** start **

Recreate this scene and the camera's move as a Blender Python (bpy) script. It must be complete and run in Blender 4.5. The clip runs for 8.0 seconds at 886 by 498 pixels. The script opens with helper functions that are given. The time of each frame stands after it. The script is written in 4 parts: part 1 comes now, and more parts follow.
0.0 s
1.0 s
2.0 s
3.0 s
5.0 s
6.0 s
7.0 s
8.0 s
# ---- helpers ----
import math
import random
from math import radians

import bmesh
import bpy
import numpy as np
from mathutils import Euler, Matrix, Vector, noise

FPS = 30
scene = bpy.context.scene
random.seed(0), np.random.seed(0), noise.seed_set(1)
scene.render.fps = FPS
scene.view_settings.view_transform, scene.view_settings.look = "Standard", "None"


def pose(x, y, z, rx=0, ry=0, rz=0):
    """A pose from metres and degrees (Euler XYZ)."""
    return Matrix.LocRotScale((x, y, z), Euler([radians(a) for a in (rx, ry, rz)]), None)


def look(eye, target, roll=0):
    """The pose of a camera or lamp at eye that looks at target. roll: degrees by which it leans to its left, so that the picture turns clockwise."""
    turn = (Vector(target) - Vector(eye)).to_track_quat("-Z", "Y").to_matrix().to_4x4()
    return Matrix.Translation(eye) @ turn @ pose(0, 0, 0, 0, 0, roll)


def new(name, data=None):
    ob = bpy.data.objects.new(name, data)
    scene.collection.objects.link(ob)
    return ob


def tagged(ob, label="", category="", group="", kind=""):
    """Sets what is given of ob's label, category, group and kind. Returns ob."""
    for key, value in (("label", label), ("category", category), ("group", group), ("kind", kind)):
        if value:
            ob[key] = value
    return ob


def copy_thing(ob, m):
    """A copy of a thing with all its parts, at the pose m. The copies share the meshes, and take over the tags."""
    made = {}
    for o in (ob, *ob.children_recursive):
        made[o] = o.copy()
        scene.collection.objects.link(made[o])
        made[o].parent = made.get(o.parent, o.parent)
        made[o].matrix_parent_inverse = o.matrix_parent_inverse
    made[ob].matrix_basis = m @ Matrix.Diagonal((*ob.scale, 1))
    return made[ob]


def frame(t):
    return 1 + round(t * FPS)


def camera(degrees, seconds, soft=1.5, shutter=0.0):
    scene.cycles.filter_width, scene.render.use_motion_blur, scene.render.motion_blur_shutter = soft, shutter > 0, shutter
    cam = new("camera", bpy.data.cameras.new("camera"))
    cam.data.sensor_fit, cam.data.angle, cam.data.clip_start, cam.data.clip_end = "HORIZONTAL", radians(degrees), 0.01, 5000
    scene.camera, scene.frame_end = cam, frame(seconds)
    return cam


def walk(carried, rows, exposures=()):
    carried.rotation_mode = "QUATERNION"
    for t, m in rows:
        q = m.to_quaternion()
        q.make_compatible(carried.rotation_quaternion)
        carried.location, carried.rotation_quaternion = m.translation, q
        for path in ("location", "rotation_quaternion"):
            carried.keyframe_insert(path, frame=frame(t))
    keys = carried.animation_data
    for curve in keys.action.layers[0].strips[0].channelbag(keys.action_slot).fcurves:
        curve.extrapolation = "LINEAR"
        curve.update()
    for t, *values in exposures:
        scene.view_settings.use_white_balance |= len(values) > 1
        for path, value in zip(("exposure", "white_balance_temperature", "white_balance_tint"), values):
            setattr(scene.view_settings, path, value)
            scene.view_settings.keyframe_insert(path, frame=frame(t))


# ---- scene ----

** end **

Aim: Return exactly the lines from the one containing "a thing with" to the last line of the data, and nothing more.

Response:
    """A copy of a thing with all its parts, at the pose m. The copies share the meshes, and take over the tags."""
    made = {}
    for o in (ob, *ob.children_recursive):
        made[o] = o.copy()
        scene.collection.objects.link(made[o])
        made[o].parent = made.get(o.parent, o.parent)
        made[o].matrix_parent_inverse = o.matrix_parent_inverse
    made[ob].matrix_basis = m @ Matrix.Diagonal((*ob.scale, 1))
    return made[ob]


def frame(t):
    return 1 + round(t * FPS)


def camera(degrees, seconds, soft=1.5, shutter=0.0):
    scene.cycles.filter_width, scene.render.use_motion_blur, scene.render.motion_blur_shutter = soft, shutter > 0, shutter
    cam = new("camera", bpy.data.cameras.new("camera"))
    cam.data.sensor_fit, cam.data.angle, cam.data.clip_start, cam.data.clip_end = "HORIZONTAL", radians(degrees), 0.01, 5000
    scene.camera, scene.frame_end = cam, frame(seconds)
    return cam


def walk(carried, rows, exposures=()):
    carried.rotation_mode = "QUATERNION"
    for t, m in rows:
        q = m.to_quaternion()
        q.make_compatible(carried.rotation_quaternion)
        carried.location, carried.rotation_quaternion = m.translation, q
        for path in ("location", "rotation_quaternion"):
            carried.keyframe_insert(path, frame=frame(t))
    keys = carried.animation_data
    for curve in keys.action.layers[0].strips[0].channelbag(keys.action_slot).fcurves:
        curve.extrapolation = "LINEAR"
        curve.update()
    for t, *values in exposures:
        scene.view_settings.use_white_balance |= len(values) > 1
        for path, value in zip(("exposure", "white_balance_temperature", "white_balance_tint"), values):
            setattr(scene.view_settings, path, value)
            scene.view_settings.keyframe_insert(path, frame=frame(t))


# ---- scene ----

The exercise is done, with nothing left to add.